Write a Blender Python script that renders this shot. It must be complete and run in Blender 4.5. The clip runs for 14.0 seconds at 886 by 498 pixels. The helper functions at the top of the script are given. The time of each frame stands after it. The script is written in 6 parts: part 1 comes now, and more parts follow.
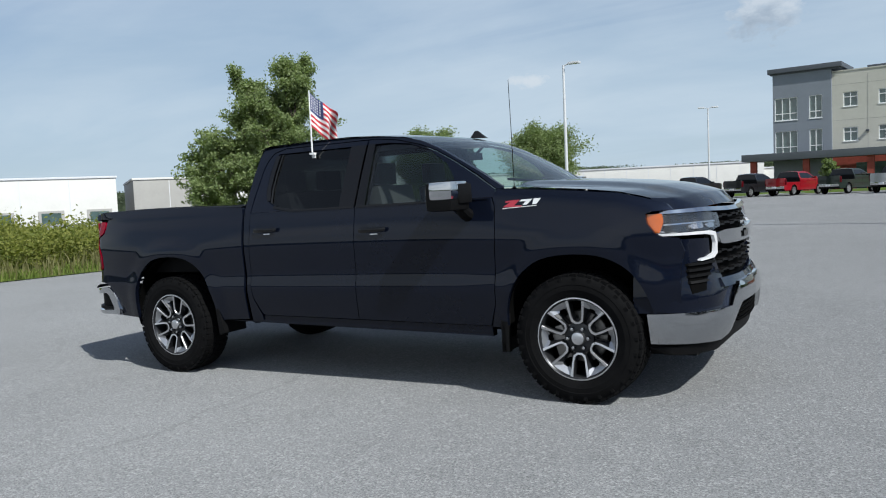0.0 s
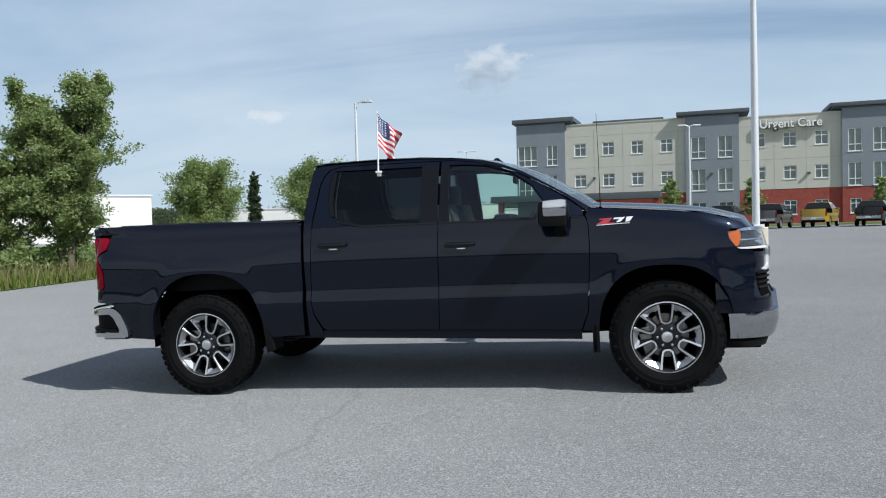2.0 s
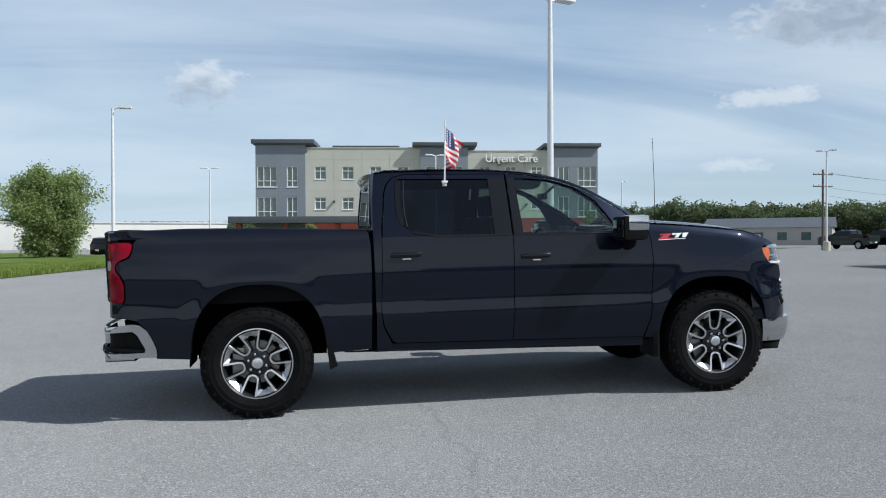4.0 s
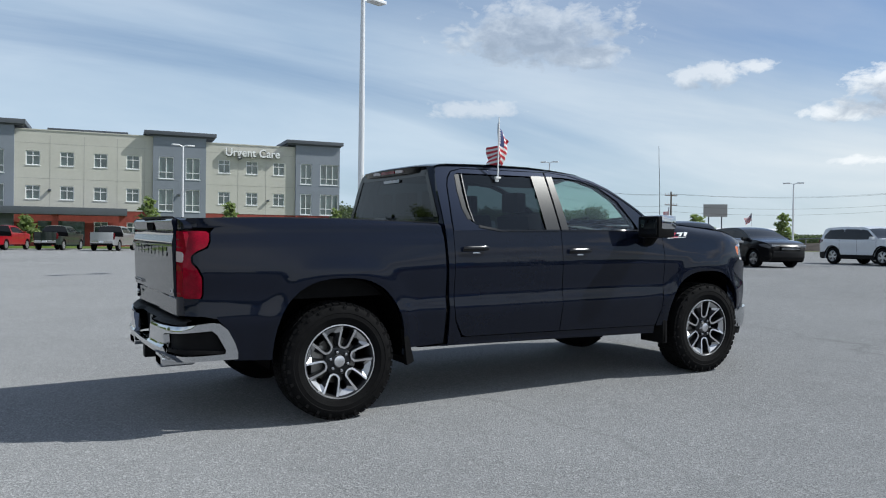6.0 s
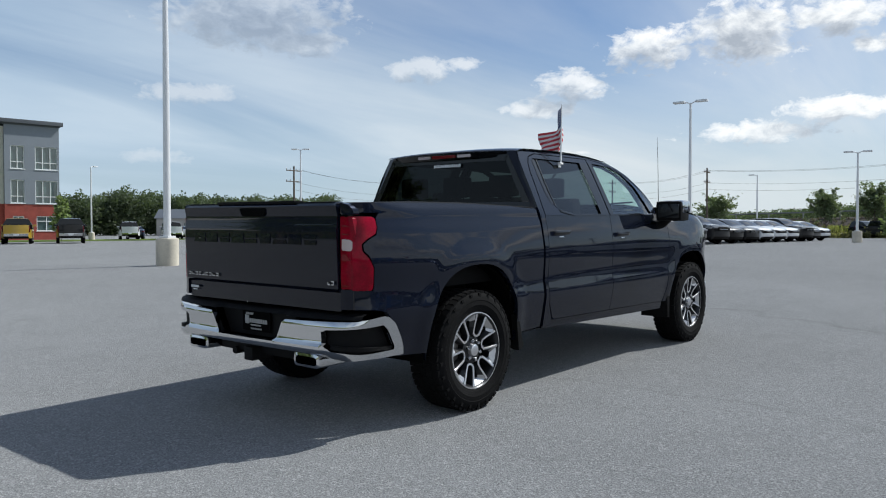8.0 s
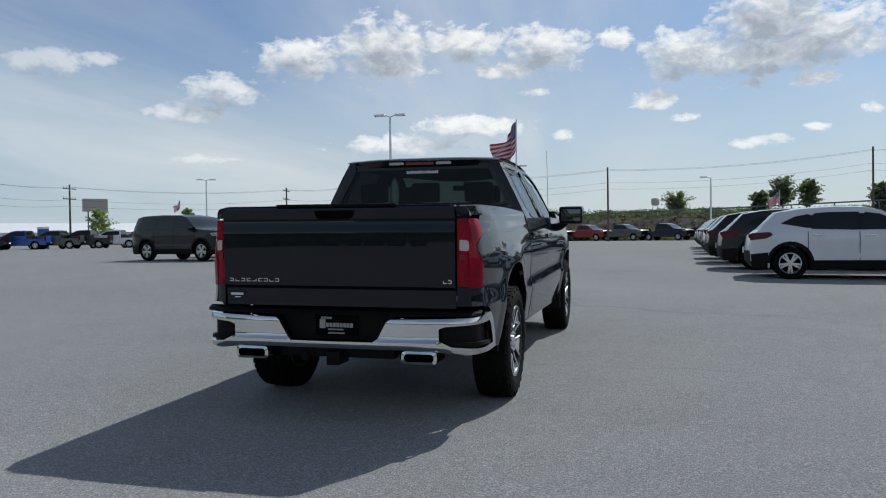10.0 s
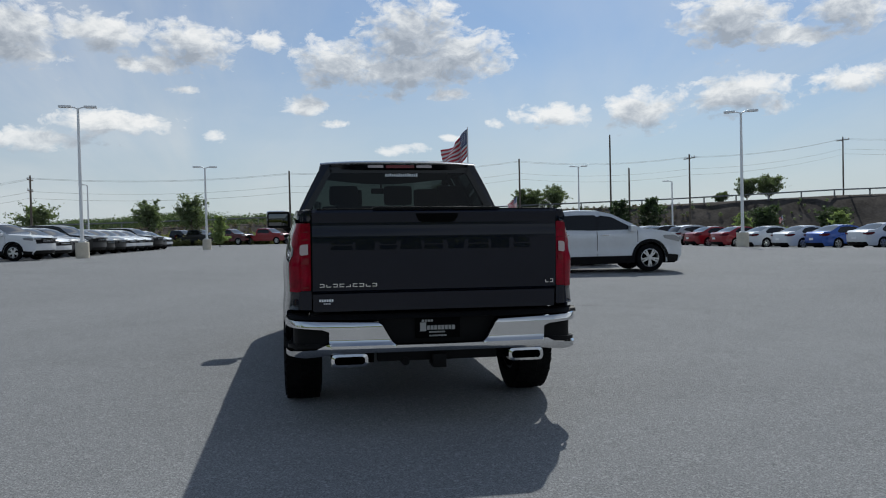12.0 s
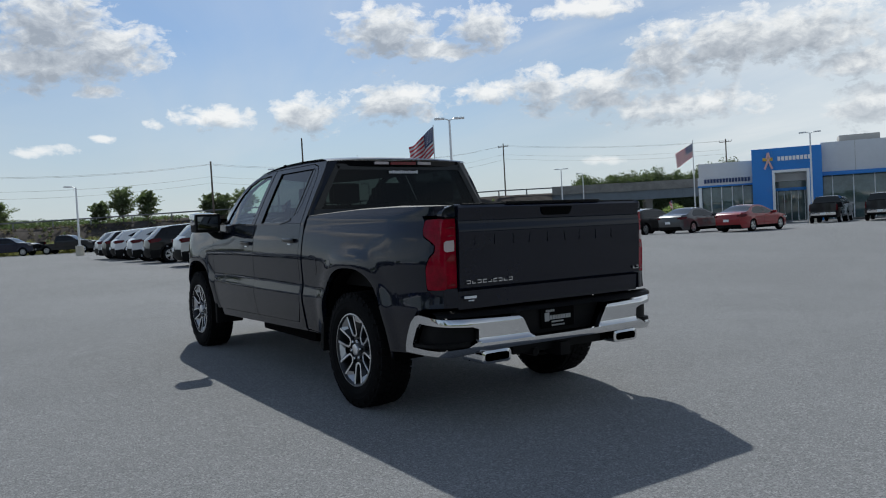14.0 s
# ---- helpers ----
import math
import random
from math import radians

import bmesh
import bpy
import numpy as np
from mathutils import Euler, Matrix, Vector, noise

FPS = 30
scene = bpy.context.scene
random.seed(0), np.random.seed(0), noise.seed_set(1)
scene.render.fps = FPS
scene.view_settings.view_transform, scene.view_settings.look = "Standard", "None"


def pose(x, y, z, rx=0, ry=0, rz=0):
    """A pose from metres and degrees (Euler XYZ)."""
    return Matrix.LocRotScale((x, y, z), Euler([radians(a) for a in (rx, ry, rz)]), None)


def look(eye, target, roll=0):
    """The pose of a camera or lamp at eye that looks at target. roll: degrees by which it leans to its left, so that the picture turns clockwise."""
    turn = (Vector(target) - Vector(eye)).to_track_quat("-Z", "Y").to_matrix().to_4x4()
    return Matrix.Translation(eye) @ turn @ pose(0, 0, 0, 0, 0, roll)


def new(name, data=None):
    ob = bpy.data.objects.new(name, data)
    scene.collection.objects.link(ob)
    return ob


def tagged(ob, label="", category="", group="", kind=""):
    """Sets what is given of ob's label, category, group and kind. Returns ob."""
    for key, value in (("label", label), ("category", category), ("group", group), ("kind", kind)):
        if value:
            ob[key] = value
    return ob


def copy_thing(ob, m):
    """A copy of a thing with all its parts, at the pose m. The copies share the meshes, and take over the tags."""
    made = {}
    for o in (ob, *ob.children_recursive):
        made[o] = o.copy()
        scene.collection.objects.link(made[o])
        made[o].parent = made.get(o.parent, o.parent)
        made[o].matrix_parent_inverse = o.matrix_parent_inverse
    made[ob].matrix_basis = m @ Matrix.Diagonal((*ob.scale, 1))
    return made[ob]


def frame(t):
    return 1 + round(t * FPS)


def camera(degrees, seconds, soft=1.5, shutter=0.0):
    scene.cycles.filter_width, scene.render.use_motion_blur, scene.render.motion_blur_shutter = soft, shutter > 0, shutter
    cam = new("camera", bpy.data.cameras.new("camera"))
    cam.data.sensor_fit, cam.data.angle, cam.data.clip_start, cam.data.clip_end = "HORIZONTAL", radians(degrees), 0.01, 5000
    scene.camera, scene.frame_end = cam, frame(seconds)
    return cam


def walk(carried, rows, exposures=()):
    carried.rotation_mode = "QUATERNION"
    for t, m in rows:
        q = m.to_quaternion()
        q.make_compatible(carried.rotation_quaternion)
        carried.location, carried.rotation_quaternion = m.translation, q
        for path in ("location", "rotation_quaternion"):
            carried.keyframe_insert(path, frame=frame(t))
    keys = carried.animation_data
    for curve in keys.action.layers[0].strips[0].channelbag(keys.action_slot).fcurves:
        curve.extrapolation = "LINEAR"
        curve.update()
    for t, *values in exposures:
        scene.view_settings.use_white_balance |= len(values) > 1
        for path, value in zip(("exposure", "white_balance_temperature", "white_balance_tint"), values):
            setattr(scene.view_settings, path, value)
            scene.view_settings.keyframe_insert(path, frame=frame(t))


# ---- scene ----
cam = camera(59.2, 14.0, soft=1.1)
PATH = [
    (0, (5.512, -5.679, 1.435), (4.503, -3.958, 1.297), -2.56),
    (0.5, (4.990, -6.117, 1.400), (4.140, -4.311, 1.282), -1.71),
    (1, (4.476, -6.508, 1.398), (3.772, -4.638, 1.296), -1.35),
    (1.5, (3.909, -6.784, 1.378), (3.352, -4.864, 1.292), -1.42),
    (2, (3.254, -7.012, 1.376), (2.860, -5.052, 1.309), -1.50),
    (2.5, (2.568, -7.077, 1.350), (2.350, -5.090, 1.297), -1.49),
    (3, (1.842, -7.141, 1.349), (1.806, -5.141, 1.314), -1.20),
    (5.5, (-1.543, -6.522, 1.273), (-0.704, -4.707, 1.264), 0.80),
    (6, (-2.155, -6.207, 1.273), (-1.159, -4.472, 1.253), 0.74),
    (6.5, (-2.753, -5.887, 1.268), (-1.619, -4.240, 1.232), 0.48),
    (7, (-3.255, -5.392, 1.262), (-1.992, -3.842, 1.215), 0.27),
    (9.5, (-5.636, -2.632, 1.192), (-3.772, -1.909, 1.162), -0.63),
    (10, (-5.898, -2.017, 1.208), (-3.966, -1.502, 1.175), -0.78),
    (10.5, (-6.127, -1.301, 1.217), (-4.151, -0.995, 1.176), -0.79),
    (11, (-6.251, -0.618, 1.232), (-4.253, -0.532, 1.185), -0.76),
    (11.5, (-6.261, 0.137, 1.245), (-4.265, 0.005, 1.200), -0.91),
    (12, (-6.195, 0.844, 1.254), (-4.226, 0.496, 1.213), -1.33),
    (12.5, (-5.961, 1.572, 1.277), (-4.041, 1.011, 1.239), -2.03),
    (13, (-5.741, 2.272, 1.301), (-3.892, 1.511, 1.257), -2.67),
    (13.5, (-5.362, 2.899, 1.297), (-3.600, 1.954, 1.243), -3.01),
    (14, (-5.111, 3.588, 1.306), (-3.451, 2.475, 1.242), -3.11),
]
walk(cam, [(t, look(eye, target, roll)) for t, eye, target, roll in PATH],
     exposures=[(0, 0.03), (3.0, 0.19), (7, 0.18), (9.5, -0.04), (12.5, -0.20), (14, -0.14)])

# ---- sky and sun ----
SUN_DIR = Vector((0.868, -0.392, 0.985)).normalized()


def nd(tree, kind, x=0, y=0, **values):
    n = tree.nodes.new(kind)
    n.location = (x, y)
    for k, v in values.items():
        if k in n.inputs:
            n.inputs[k].default_value = v
    return n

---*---

What is the number of lines above that contain "roll"? Answer with that number only.

Full answer ->
4